La ley Tebbit ha sido aplicada con rigor y por primera vez este año -para renombre de algunos conflictos, como el de Messenger Nuewspapers, una oscura editora que en otro caso no habría hecho historia-, y el Gobierno se ha atenido a su norma: por más llamamientos que se le han hecho, Thatcher no ha aceptado jugar el papel de mediadora. Naturalmente, su actitud inflexible le ha ganado nuevas críticas del ala moderada de su partido. Pero la casi segura salida del Gobierno de James Prior, el último wet, o blando, del Gabinete, que, como predecesor de Tebbit, sostuvo que el diálogo sindical todavía interesaba, parece indicar que la línea de Thatcher no se altera.

Los resultados de la resistencia que las propias trade unions han opuesto a esta reforma son desiguales. Algunas batallas concretas, como la librada en torno a la prohibición de sindicación de los funcionarios del centro de comunicaciones de Cheltelham, se saldaron claramente en su contra.

Doble lastre

En un plano más general, los sindicatos británicos sufren hoy un doble lastre. Por un lado, el paro creciente mina sus filas que reúnen a menos de 10 millones de miembros frente a los 12 largos que tuvieron en la pasada década. Por otro, ocurre que los sectores más pujantes son sindicatos de nueva factura y fuerte definición .de clase media, como es el de técnicos, batalladores en la lucha salarial, pero poco dados a secundar las contiendas políticas. Los enfrentamientos entre trabajadores que se han registrado durante las huelgas de este año reflejan también que el recorte impuesto por el Gobierno a los fuertes poderes de los cuadros sindicales tiene cierta acogida en la base.
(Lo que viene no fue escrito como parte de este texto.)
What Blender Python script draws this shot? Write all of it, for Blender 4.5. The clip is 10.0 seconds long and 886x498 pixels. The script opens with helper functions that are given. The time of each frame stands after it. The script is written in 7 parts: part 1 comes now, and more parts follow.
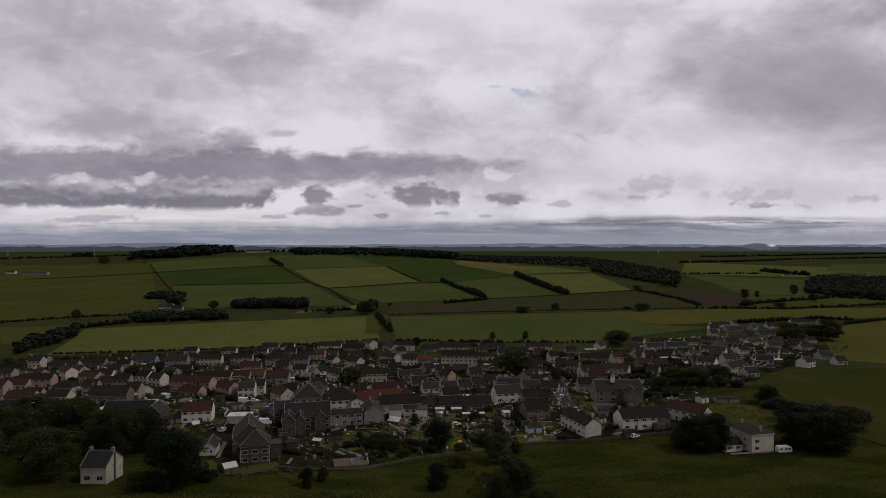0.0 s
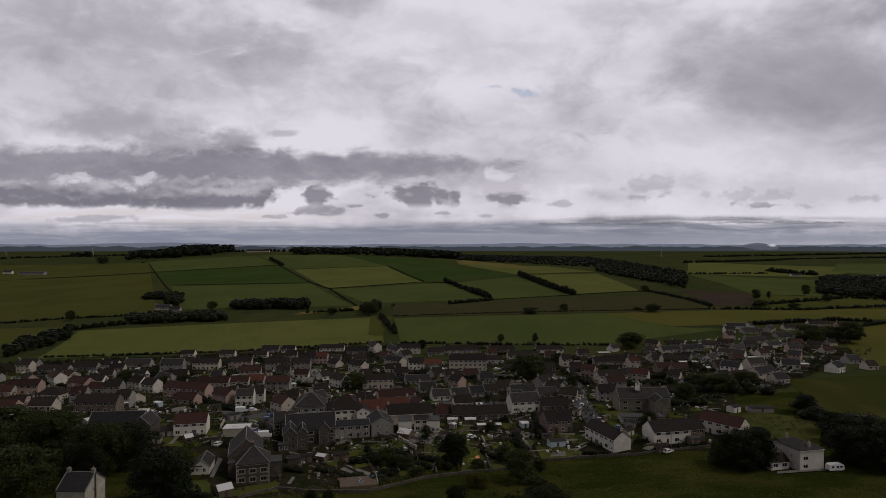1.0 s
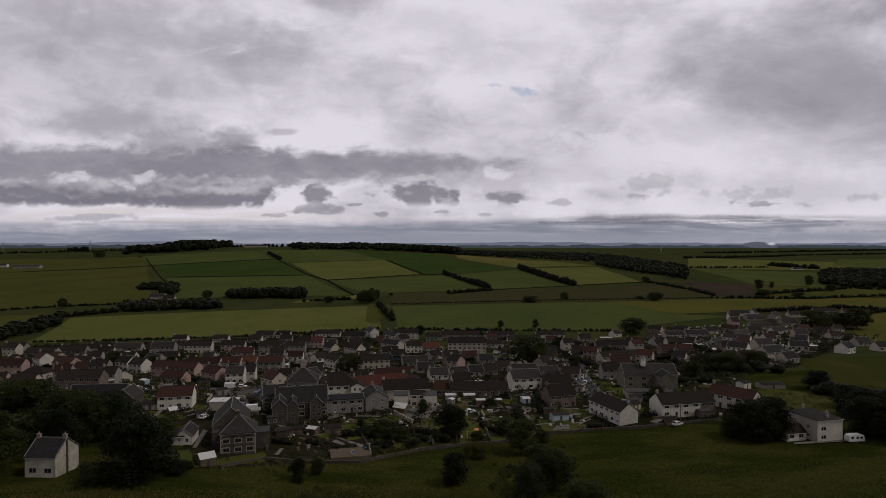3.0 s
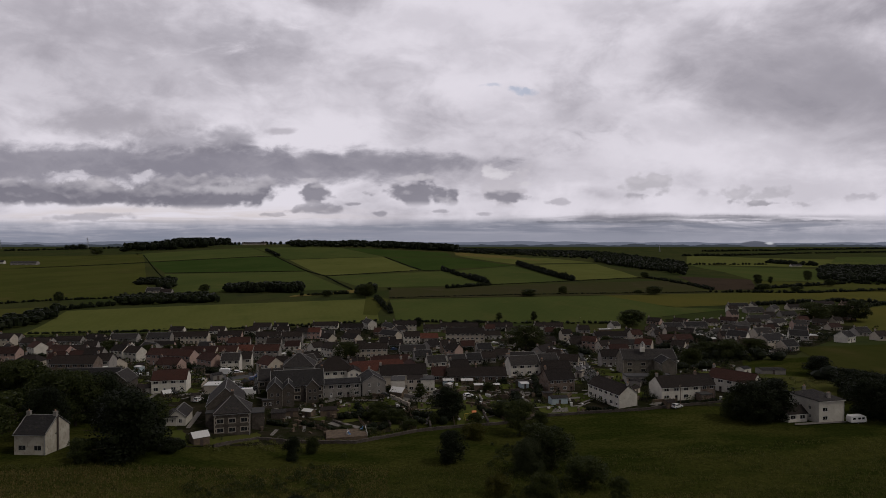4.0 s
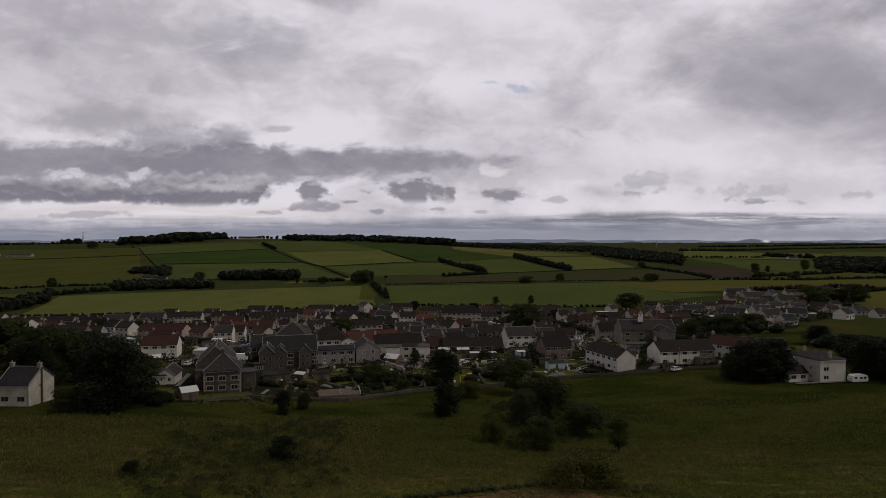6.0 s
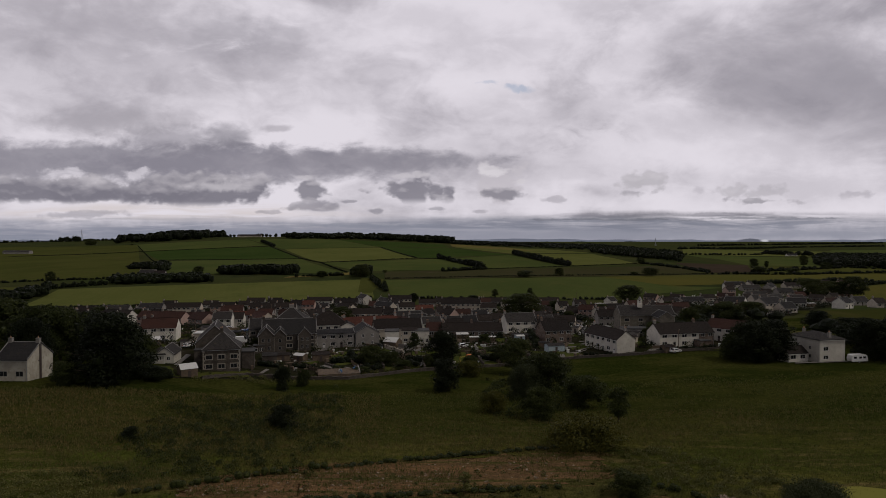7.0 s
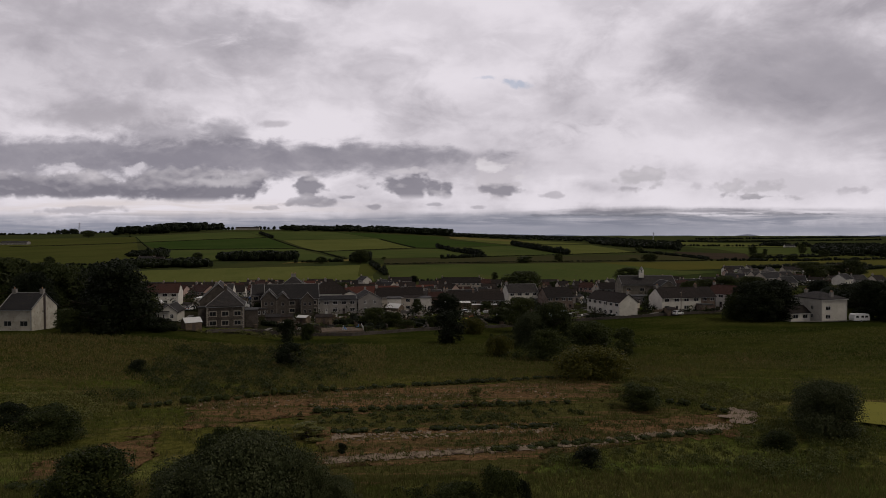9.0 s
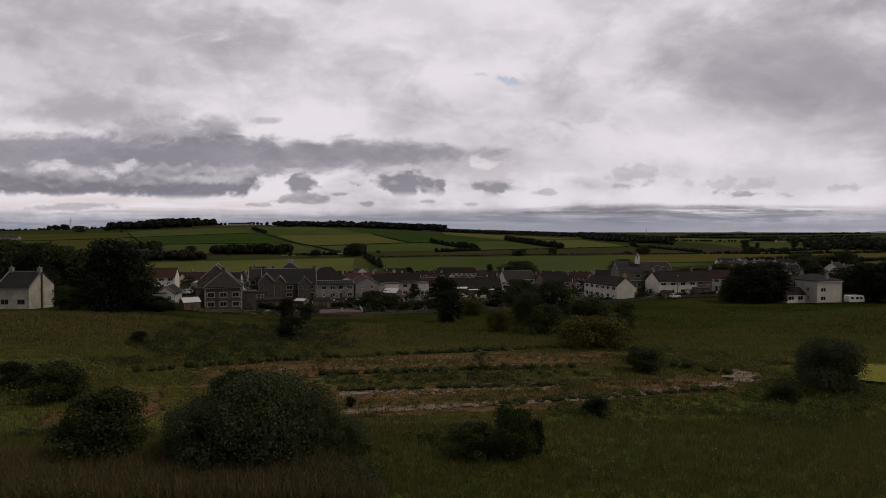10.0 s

Son tres factores fundamentales del proceso de una crisis inevitable, que la cúspide del TUC trata de conducir sin traumas. Una burocracia de elite ha logrado hasta ahora subsistir como caso excepcional de central sindical única, gracias a su afinidad orgánica con el Partido Laborista, y a pesar de que al menos un 30% de sus afiliados han votado al Partido Conservador en las dos últimas elecciones legislativas.

Sin embargo, las posibilidades de arreglo se complican. Arthur Scargill, el controvertido líder de los mineros, rechazó durante la semana pasada la llamada del TUC para negociar un enfoque conjunto de su conflicto que permitiera evitar la división del congreso en torno a ese problema.

En tales condiciones parece improbable que el congreso pueda rectificar la línea de diálogo con el Gobierno acordada el pasado año y desarrollada en los últimos meses por el secretario general saliente, Len Murray, a pesar de que la actitud de Thatcher ha hecho que sea claramente infructuosa.